I recently posted and have since deleted a question regarding Exercise 2.1 in McCandless's "The ABCs of RBCs." The exercise involves deriving a first-order difference equation describing aggregate capital motion in a overlapping two-period generations model, and I could not solve it by using the definitions of $w_t$, $w_{t+1}$, and $r_t$ that I am accustomed to. It turns out that the exercise is easy to solve if you use the relationship $r_t = F_K(K(t+1), H(t+1))$ where $K$ and $H$ are aggregate capital and labor, respectively.
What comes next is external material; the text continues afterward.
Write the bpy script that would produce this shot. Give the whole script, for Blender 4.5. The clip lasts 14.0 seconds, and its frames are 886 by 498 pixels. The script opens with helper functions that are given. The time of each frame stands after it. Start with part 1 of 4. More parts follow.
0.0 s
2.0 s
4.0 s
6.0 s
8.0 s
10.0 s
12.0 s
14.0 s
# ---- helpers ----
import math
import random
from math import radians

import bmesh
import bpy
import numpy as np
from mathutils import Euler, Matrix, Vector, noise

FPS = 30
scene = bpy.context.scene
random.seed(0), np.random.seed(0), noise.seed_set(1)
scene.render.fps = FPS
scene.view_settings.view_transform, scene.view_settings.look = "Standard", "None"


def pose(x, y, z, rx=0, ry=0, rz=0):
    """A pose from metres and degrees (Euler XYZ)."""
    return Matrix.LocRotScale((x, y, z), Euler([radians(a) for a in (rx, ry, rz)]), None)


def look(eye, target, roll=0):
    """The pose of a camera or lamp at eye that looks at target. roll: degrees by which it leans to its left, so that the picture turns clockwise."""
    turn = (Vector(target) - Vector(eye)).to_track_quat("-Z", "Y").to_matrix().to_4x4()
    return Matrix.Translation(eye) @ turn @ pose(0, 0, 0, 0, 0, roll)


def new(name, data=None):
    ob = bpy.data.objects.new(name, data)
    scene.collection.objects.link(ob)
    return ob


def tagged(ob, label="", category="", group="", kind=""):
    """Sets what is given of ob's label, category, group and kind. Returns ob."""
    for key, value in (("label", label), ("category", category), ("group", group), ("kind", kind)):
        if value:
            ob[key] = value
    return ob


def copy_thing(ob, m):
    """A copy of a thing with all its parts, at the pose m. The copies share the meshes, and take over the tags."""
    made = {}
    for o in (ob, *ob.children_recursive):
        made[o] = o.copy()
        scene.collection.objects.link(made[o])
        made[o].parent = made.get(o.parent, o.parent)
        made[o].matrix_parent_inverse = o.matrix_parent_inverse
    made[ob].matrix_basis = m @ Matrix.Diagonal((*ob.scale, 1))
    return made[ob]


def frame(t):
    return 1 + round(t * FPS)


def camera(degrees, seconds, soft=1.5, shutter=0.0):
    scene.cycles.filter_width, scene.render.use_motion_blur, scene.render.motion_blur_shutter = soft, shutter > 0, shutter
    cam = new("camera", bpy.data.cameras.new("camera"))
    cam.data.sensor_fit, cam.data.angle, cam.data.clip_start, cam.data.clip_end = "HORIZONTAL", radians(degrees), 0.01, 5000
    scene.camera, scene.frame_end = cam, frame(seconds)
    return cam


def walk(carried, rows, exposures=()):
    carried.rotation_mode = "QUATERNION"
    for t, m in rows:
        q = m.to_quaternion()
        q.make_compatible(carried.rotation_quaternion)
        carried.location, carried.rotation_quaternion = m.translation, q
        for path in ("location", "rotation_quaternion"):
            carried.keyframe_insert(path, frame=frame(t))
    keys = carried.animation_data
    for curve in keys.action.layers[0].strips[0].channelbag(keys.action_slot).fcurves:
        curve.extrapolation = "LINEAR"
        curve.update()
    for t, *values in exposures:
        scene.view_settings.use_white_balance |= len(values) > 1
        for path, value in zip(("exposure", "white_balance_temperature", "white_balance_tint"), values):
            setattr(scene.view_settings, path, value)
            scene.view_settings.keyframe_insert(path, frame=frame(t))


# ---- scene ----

The reason I had so much difficulty with this exercise is that all of the economic theory I know dictates that $r_t = F_K(K(t), H(t))$, i.e. that today's interest/rental rate should equal today's marginal product of capital. Even this particular textbook says so a couple pages before the exercise in question. However, using that relationship yields an equation with no analytic solution for $K(t+1)$. If you use $r_t = F_K(K(t+1), H(t+1))$, i.e. that today's interest/rental rate is equal to tomorrow's marginal product of capital, the problem is solved with just a couple steps of algebra. But you can't just do that, can you?
If you need more context, I'm sorry that I deleted my previous question, but I had effectively shown 90% of the solution to the relevant exercise and I know that this site is not meant for giving homework solutions away. I hope someone can enlighten me on this particular stumbling block I've encountered, however.